The University of Texas at Austin is in the heart of the city. While standing in the courtyard under the main building’s clock tower, one can see the rose-coloured capitol building dome in the distance at the end of the street. Austin felt like a conglomerate of different cities I’ve traveled to — the weather reminded me of Los Angeles, the hipsterism reminded me of Portland and the college-town/state capitol aspects reminded me of Washington D.C.
When my family decided to go visit the university during our stay in the Lone Star State, I was apprehensive. The university has a policy that allows guns on campus, which I found particularly off-putting. The real sentiments of the student body, however, were displayed when one of the first things we saw on campus were handmade paper signs reading “GUN FREE UT” plastered in the windows of academic buildings. The idea of allowing guns on this campus is especially controversial, as the school was the scene of a tragic mass shooting in 1966.
The university is home to the Johnson Presidential Library, which features hundreds of thousands of artifacts and documents relating to the Johnson administration and the 36th US president’s life. Perhaps a little more in-your-face is the overwhelmingly massive football stadium.
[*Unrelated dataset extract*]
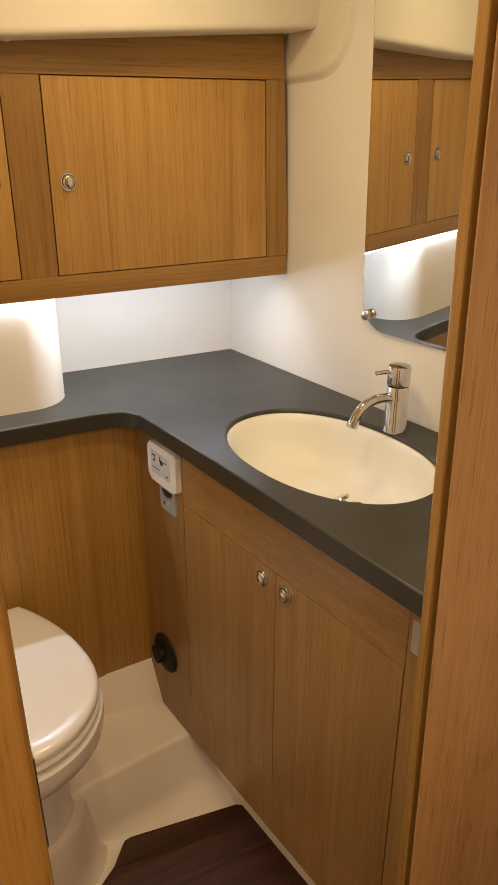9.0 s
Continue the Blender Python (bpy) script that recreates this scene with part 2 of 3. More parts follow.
class Plane:
    """A leaning upright face: along (level), up and out (towards the room)."""

    def __init__(self, origin, slope, lean=0.0):
        self.o = Vector(origin)
        self.u = Vector((1, slope, 0)).normalized()
        self.w = Vector((0, lean, 1)).normalized()
        self.n = self.w.cross(self.u).normalized() * -1
        if self.n.y > 0:
            self.n = -self.n

    def at(self, x, z, out=0.0):
        s = (x - self.o.x) / self.u.x
        return self.o + self.u * s + self.w * ((z - self.o.z) / self.w.z) + self.n * out

    def slab(self, x0, x1, z0, z1, d0, d1, bev=0.0, seg=2):
        return hexa([self.at(x0, z0, d1), self.at(x1, z0, d1), self.at(x1, z0, d0), self.at(x0, z0, d0),
                     self.at(x0, z1, d1), self.at(x1, z1, d1), self.at(x1, z1, d0), self.at(x0, z1, d0)], bev, seg)

    def plate(self, x, z, outline, d0, d1, bev=0.0, seg=2):
        """An outline (along, up) set on the face, from d0 to d1 out of it."""
        bm = bmesh.new()
        c = self.at(x, z)
        lo = [bm.verts.new(c + self.u * a + self.w * b + self.n * d0) for a, b in outline]
        hi = [bm.verts.new(c + self.u * a + self.w * b + self.n * d1) for a, b in outline]
        n = len(outline)
        top = bm.faces.new(hi)
        bm.faces.new(lo[::-1])
        for i in range(n):
            bm.faces.new((lo[i], lo[(i + 1) % n], hi[(i + 1) % n], hi[i]))
        if bev:
            bmesh.ops.bevel(bm, geom=list(top.edges), offset=bev, segments=seg, affect="EDGES", profile=0.5)
        return bm


FRONT = Plane((-1.063, 0.702, 0.5), 0.13)          # vanity front
WALL = Plane((-1.536, 1.053, 1.0), 0.13)           # wall with the mirror
GLASS = Plane((-1.1, 1.0938, 1.3), 0.147, -0.026)    # mirror
ZC = 0.960                                         # worktop height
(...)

That was a key difference present amongst our student bodies. There was a constant wave of students wearing their burnt orange Longhorns t-shirts, cementing the school's presence as a sports giant. Their football stadium can hold over 100,000 people, and has its own hall of fame containing wall-to-wall cases of different football trophies and posters of iconic alumni.
The UT campus is massive. I don’t mean UBC massive — I mean Texas massive. Its size is further emphasized by its seamless integration into the city. Its main student commercial location is on a street called Guadalupe, nicknamed “The Drag.” It’s technically off-campus, but serves as a major student hub, lined with restaurants, bookstores, clothing stores and a Scientology centre.
I was surprised by how familiar the university was. Its presence in a completely alternate political and cultural climate to my own was soon forgotten. The only stereotype present at the seventh-largest university in the United States was the shared love of football.